To: users mailing list. <lvs-users@xxxxxxxxxxxxxxxxxxxxxx>
Subject: [lvs-users] problem after realserver failure/shutdown
From: John Lash <jlash@xxxxxxxxxxxxx>
Date: Wed, 15 Sep 2010 13:55:54 -0500
I'm running two systems with ipvs and keepalived. They are a localnode 
configuration, that is, the director is also a realserver.

I've found that when I have traffic up and running I can shutdown the 
realserver on the director with only a brief burst of failures. My problem is 
when I shutdown the realserver on the non-director system.

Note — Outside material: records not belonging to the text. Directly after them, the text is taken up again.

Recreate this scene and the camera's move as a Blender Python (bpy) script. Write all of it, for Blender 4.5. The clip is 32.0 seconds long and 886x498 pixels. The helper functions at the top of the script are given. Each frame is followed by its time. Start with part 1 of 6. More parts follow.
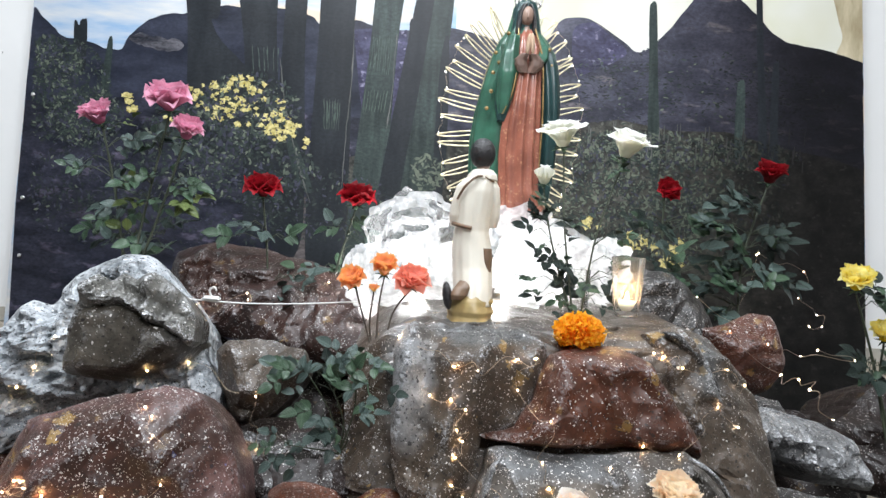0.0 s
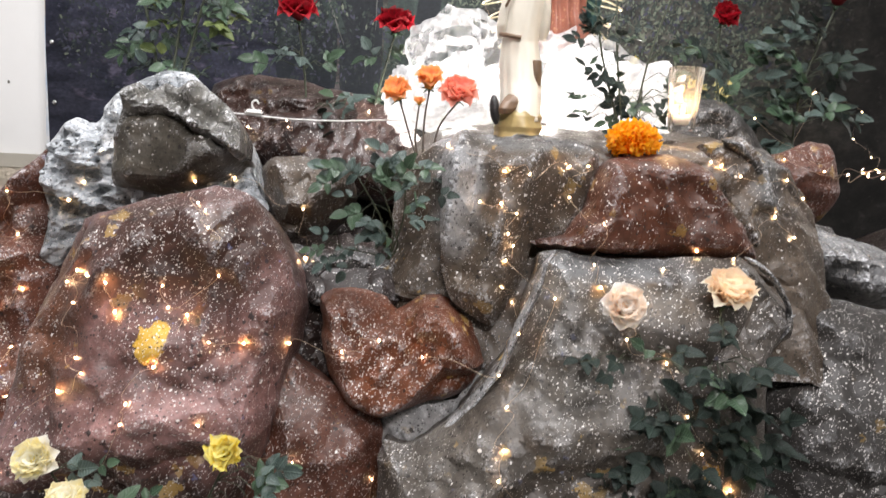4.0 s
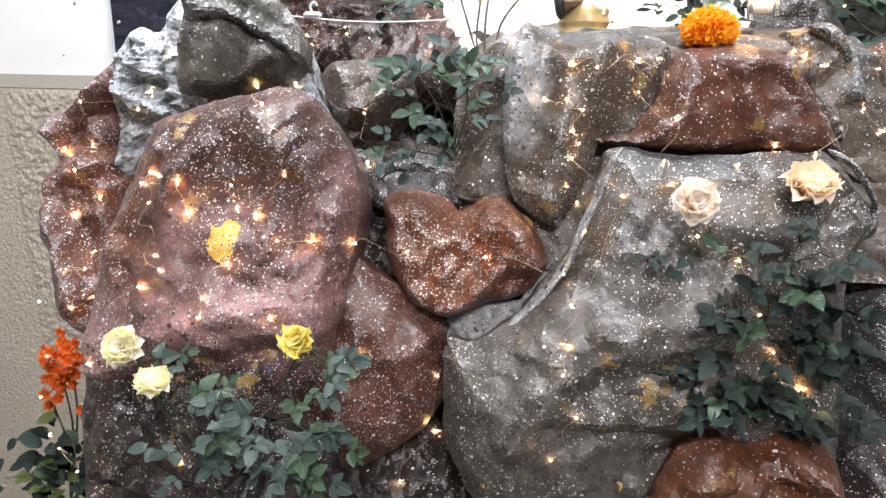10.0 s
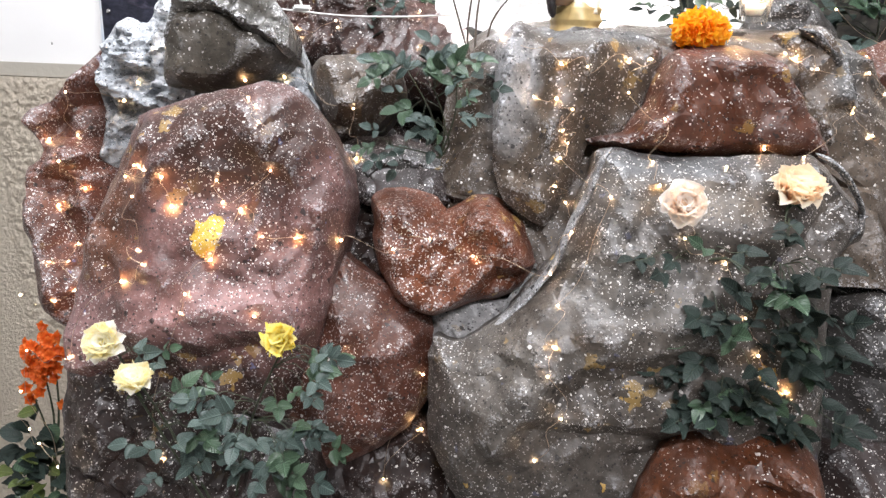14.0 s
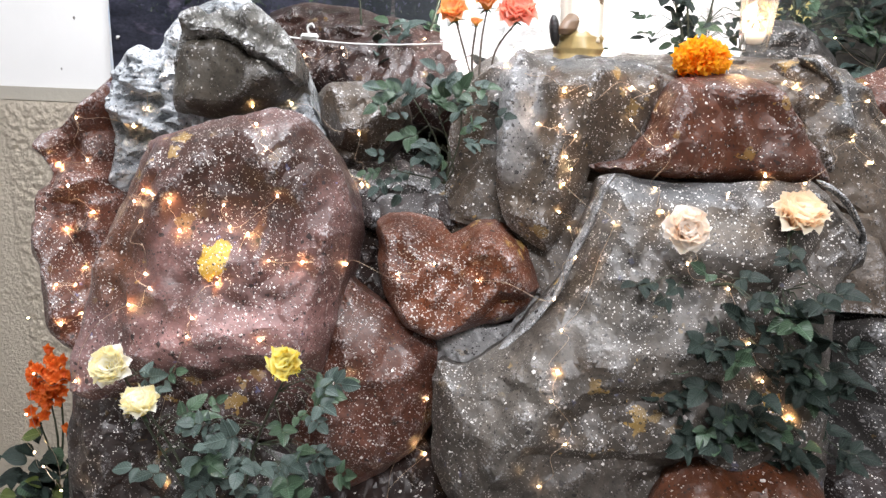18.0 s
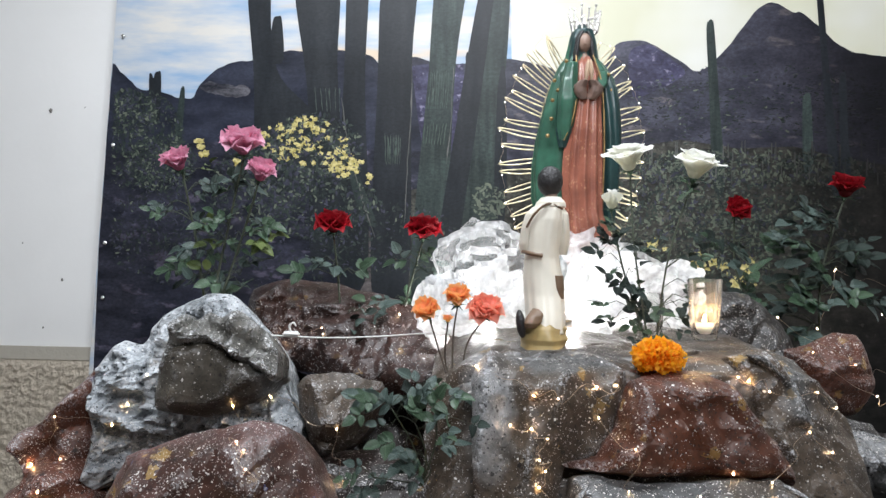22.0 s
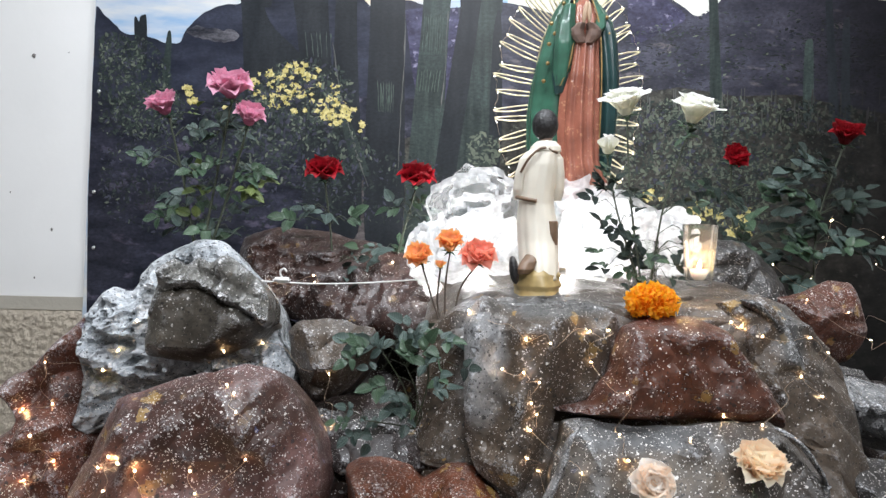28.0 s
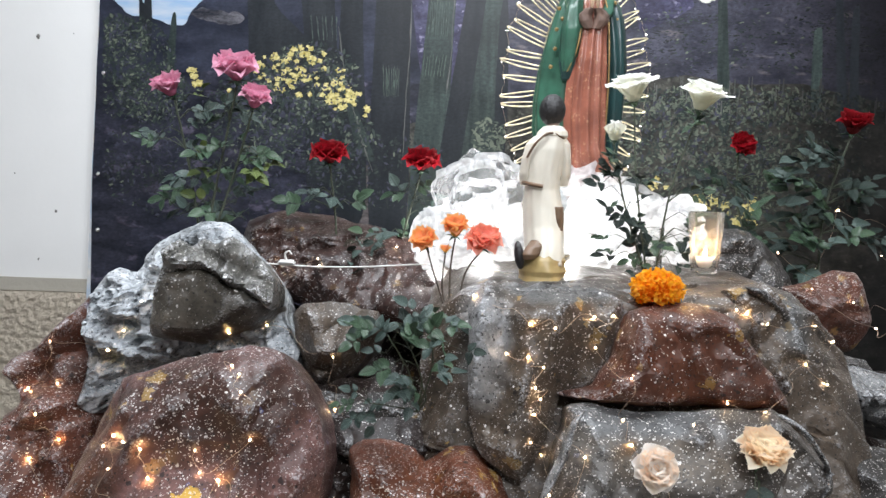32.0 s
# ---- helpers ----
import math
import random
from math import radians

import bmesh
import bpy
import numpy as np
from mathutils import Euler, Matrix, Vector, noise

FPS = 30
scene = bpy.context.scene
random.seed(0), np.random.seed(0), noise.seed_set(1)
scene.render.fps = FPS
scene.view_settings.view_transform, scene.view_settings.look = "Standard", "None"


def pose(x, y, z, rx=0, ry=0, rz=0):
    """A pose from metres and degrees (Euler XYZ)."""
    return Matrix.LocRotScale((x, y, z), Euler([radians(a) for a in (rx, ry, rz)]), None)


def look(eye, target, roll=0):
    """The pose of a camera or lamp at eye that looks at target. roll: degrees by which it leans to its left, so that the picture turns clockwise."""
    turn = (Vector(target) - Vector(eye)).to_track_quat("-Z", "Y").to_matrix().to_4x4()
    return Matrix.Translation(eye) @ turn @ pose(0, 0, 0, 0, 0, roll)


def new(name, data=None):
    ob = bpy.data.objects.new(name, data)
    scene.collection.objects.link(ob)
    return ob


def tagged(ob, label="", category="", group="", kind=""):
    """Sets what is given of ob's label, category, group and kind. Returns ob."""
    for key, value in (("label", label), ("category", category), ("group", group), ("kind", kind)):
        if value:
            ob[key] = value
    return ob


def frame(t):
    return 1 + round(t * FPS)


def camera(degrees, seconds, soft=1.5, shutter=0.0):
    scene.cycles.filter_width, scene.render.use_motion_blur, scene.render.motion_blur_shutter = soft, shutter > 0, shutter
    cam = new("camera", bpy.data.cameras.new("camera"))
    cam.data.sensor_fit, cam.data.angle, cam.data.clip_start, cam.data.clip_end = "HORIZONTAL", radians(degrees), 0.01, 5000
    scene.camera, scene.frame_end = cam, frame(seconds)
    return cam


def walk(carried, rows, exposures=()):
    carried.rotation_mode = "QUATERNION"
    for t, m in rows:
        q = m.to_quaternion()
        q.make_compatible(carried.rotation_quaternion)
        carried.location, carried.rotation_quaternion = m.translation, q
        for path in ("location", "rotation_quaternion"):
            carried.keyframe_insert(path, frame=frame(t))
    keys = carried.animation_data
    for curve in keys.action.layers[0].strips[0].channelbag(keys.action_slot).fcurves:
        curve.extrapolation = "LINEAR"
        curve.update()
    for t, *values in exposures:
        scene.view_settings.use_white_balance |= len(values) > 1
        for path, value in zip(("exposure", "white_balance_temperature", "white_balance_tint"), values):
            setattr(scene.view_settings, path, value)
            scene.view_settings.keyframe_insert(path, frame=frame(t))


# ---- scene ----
from mathutils import geometry

cam = camera(66.37, 32.0, soft=1.45, shutter=0.8)
PATH = [
    (0, look((0.0366, -1.8288, 1.1590), (0.1133, 0.1699, 1.1476), 3.02)),
    (0.5, look((0.0340, -1.8289, 1.1528), (0.1270, 0.1692, 1.1416), 2.83)),
    (1, look((0.0310, -1.8324, 1.1561), (0.1265, 0.1656, 1.1483), 3.09)),
    (1.5, look((0.0333, -1.8364, 1.1511), (0.1093, 0.1619, 1.1125), 2.55)),
    (2, look((0.0284, -1.8399, 1.1436), (0.1217, 0.1555, 1.0455), 3.51)),
    (2.5, look((0.0159, -1.8264, 1.1031), (0.0556, 0.1651, 0.9265), 2.97)),
    (3, look((0.0180, -1.8153, 1.0758), (0.0546, 0.1669, 0.8123), 4.49)),
    (3.5, look((0.0182, -1.8165, 1.0608), (0.0658, 0.1596, 0.7558), 3.51)),
    (4, look((0.0130, -1.8153, 1.0523), (0.0265, 0.1539, 0.7032), 2.68)),
    (4.5, look((0.0161, -1.8175, 1.0431), (0.0349, 0.1436, 0.6507), 2.22)),
    (6.5, look((0.0107, -1.8228, 1.0358), (-0.0524, 0.1140, 0.5411), 1.95)),
    (7, look((0.0106, -1.8178, 1.0345), (-0.0675, 0.1113, 0.5128), 1.57)),
    (7.5, look((0.0088, -1.8124, 1.0210), (-0.1117, 0.1072, 0.4730), 1.10)),
    (8, look((0.0082, -1.8132, 1.0229), (-0.1112, 0.1043, 0.4672), 1.05)),
    (8.5, look((0.0083, -1.8204, 1.0227), (-0.1112, 0.0945, 0.4580), 1.22)),
    (9, look((0.0122, -1.8186, 1.0208), (-0.1149, 0.0991, 0.4673), 1.13)),
    (9.5, look((0.0110, -1.8141, 1.0168), (-0.1343, 0.0994, 0.4533), 0.95)),
    (10, look((0.0097, -1.8166, 1.0176), (-0.1430, 0.0968, 0.4555), 1.02)),
    (10.5, look((0.0056, -1.8194, 1.0191), (-0.1423, 0.0941, 0.4565), 1.32)),
    (11, look((0.0110, -1.8156, 1.0216), (-0.1230, 0.0969, 0.4521), 1.58)),
    (11.5, look((0.0134, -1.8148, 1.0180), (-0.1195, 0.0942, 0.4366), 1.44)),
    (12, look((0.0119, -1.8147, 1.0228), (-0.1158, 0.0967, 0.4483), 1.93)),
    (12.5, look((0.0121, -1.8119, 1.0190), (-0.1306, 0.0963, 0.4373), 1.72)),
    (13, look((0.0148, -1.8120, 1.0215), (-0.1166, 0.1022, 0.4573), 1.97)),
    (13.5, look((0.0146, -1.8085, 1.0213), (-0.1043, 0.0987, 0.4311), 1.78)),
    (14, look((0.0156, -1.8101, 1.0215), (-0.1135, 0.1000, 0.4430), 2.05)),
    (14.5, look((0.0126, -1.8067, 1.0225), (-0.1268, 0.1033, 0.4461), 2.13)),
    (16.5, look((0.0143, -1.8162, 1.0253), (-0.1088, 0.1020, 0.4728), 2.39)),
    (17, look((0.0124, -1.8189, 1.0283), (-0.1171, 0.1029, 0.4900), 2.36)),
    (17.5, look((0.0137, -1.8156, 1.0278), (-0.1135, 0.1061, 0.4883), 2.26)),
    (18, look((0.0134, -1.8161, 1.0259), (-0.1265, 0.1113, 0.5106), 2.13)),
    (18.5, look((0.0129, -1.8139, 1.0316), (-0.1342, 0.1235, 0.5574), 2.10)),
    (19, look((0.0124, -1.8211, 1.0935), (-0.0482, 0.1584, 0.8146), 6.14)),
    (19.5, look((0.0176, -1.8312, 1.1295), (-0.0131, 0.1619, 0.9661), 6.31)),
    (20, look((0.0197, -1.8363, 1.1391), (-0.0306, 0.1623, 1.0846), 5.29)),
    (20.5, look((0.0145, -1.8344, 1.1566), (-0.0664, 0.1625, 1.2326), 2.09)),
    (21, look((0.0108, -1.8295, 1.1574), (-0.1366, 0.1638, 1.2307), -0.06)),
    (21.5, look((0.0048, -1.8321, 1.1608), (-0.1326, 0.1617, 1.2383), 0.11)),
    (22, look((0.0102, -1.8394, 1.1611), (-0.0748, 0.1577, 1.2269), 0.91)),
    (22.5, look((0.0114, -1.8331, 1.1598), (-0.0871, 0.1637, 1.2159), 0.92)),
    (23, look((0.0144, -1.8288, 1.1575), (-0.0525, 0.1694, 1.2084), 1.68)),
    (23.5, look((0.0083, -1.8282, 1.1597), (-0.0692, 0.1697, 1.2078), 1.57)),
    (24, look((0.0112, -1.8316, 1.1579), (-0.0651, 0.1668, 1.1811), 1.39)),
    (24.5, look((0.0105, -1.8315, 1.1540), (-0.0779, 0.1666, 1.1534), 0.97)),
    (25, look((0.0121, -1.8302, 1.1503), (-0.0774, 0.1678, 1.1364), 0.87)),
    (25.5, look((0.0118, -1.8298, 1.1526), (-0.0598, 0.1689, 1.1501), 1.04)),
    (26, look((0.0125, -1.8271, 1.1510), (-0.0591, 0.1714, 1.1253), 1.00)),
    (26.5, look((0.0171, -1.8258, 1.1459), (-0.0589, 0.1722, 1.1001), 0.68)),
    (28.5, look((0.0125, -1.8238, 1.1451), (-0.0569, 0.1736, 1.0716), 1.03)),
    (29, look((0.0105, -1.8246, 1.1426), (-0.0606, 0.1723, 1.0588), 0.88)),
    (29.5, look((0.0134, -1.8239, 1.1393), (-0.0395, 0.1743, 1.0730), 1.05)),
    (30, look((0.0127, -1.8225, 1.1415), (-0.0444, 0.1754, 1.0683), 1.17)),
    (30.5, look((0.0209, -1.8214, 1.1340), (-0.0575, 0.1756, 1.0583), 1.10)),
    (31, look((0.0159, -1.8217, 1.1392), (-0.0520, 0.1754, 1.0575), 1.22)),
    (31.5, look((0.0132, -1.8218, 1.1388), (-0.0429, 0.1754, 1.0496), 1.50)),
    (32, look((0.0101, -1.8229, 1.1396), (-0.0655, 0.1732, 1.0405), 1.64)),
]
walk(cam, PATH, [(0.0, 0.08, 6250, 10), (1.0, 0.22, 6400, 12), (2.0, 0.20, 6300, 10), (3.2, 0.28, 6800, 15), (4.5, 0.32, 6800, 15), (7.0, 0.50, 6350, 13), (8.0, 0.62, 6650, 15), (9.0, 0.60, 6450, 14), (10.0, 0.74, 6500, 15), (13.0, 0.74, 6500, 15), (18.3, 0.64, 6500, 14), (19.3, 0.32, 6300, 12), (20.0, 0.10, 6250, 11), (21.0, -0.18, 6300, 11), (24.0, -0.16, 6300, 11), (26.0, -0.04, 6350, 12), (29.0, 0.04, 6300, 11), (32.0, 0.06, 6300, 11)])

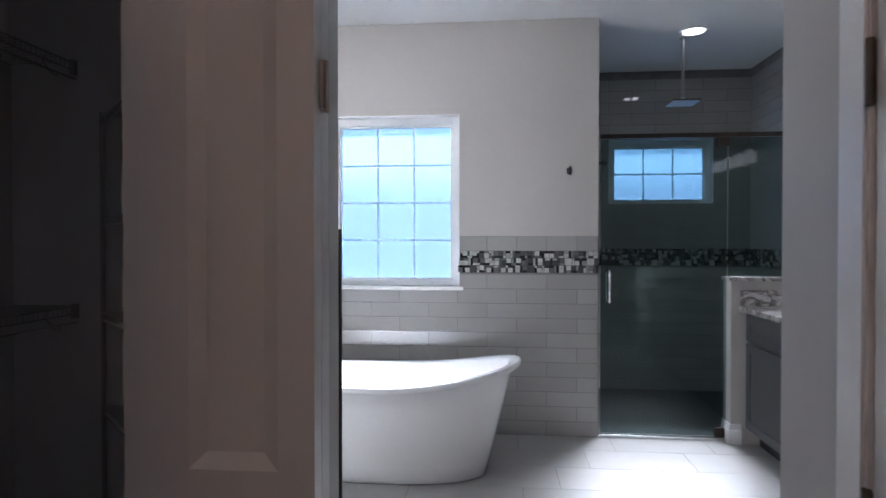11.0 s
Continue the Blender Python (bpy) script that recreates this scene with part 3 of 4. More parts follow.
# ---- ceiling fan ----
FAN = (-1.47, 3.05)
fan = thing("ceiling_fan", (*FAN, 2.59), "dark brown four-blade ceiling fan with a lit round lamp", "ceiling fan")
smooth(part("canopy", lathe(bmesh.new(), [(0.0, 0.51), (0.07, 0.51), (0.07, 0.48), (0.045, 0.45), (0.015, 0.445)]), M_BRONZE, fan))
part("downrod", tube(bmesh.new(), [(0, 0, 0.27), (0, 0, 0.46)], 0.013, 12), M_BRONZE, fan)
smooth(part("motor_housing", lathe(bmesh.new(), [(0.02, 0.28), (0.06, 0.27), (0.115, 0.23), (0.13, 0.18), (0.13, 0.11), (0.125, 0.085), (0.0, 0.085)], 32), M_BRONZE, fan))
smooth(part("lamp_shade", lathe(bmesh.new(), [(0.118, 0.084), (0.125, 0.07), (0.125, 0.02), (0.115, 0.004), (0.08, -0.004), (0.0, -0.006)], 32), M_LAMP, fan, "glowing white round glass shade"))
M_BLADE = mottled("dark_walnut_blade", (0.035, 0.024, 0.018), 0.35, 0.3, 8.0, 90.0, 0.1)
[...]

I have a high traffic load (http) up and running traffic from one 
single-threaded client. Life is good.

Then I shutdown the server on the non-director and I get a burst of connection 
failures (Connection refused). That clears up quickly and connections start 
flowing again. 

The problem is that then I see about 10 to 20 seconds of successful 
transactions, followed by a period of about a minute where I'm getting 
connection timeouts every other time (I'm using rr). Then I move into a period 
for the next fifteen minutes where there will be several timeouts about every 
20 seconds but otherwise normal traffic.

The initial "Connection refused" failures happen till keepalived turns off the 
downed realserver. The part I don't understand is why after seeing traffic come 
back, I start seeing the timeouts. I've hooked up tcpdump on the director and 
it shows me that every other connection is not getting a response. I looked at 
tcpdump on the "downed" realserver and there are no odd packets arriving for 
the loadbalanced VIP and port and no evidence of "connection refused" back at 
my client.

keepalived logs don't give any indication that it's healthcheckers are bouncing 
around. ipvsadm -l --stats only shows the functioning realserver.

Does anybody have an idea what's going on here?? This is completely 
reproducible and the timing of the connection errors is also consistent.


John Lash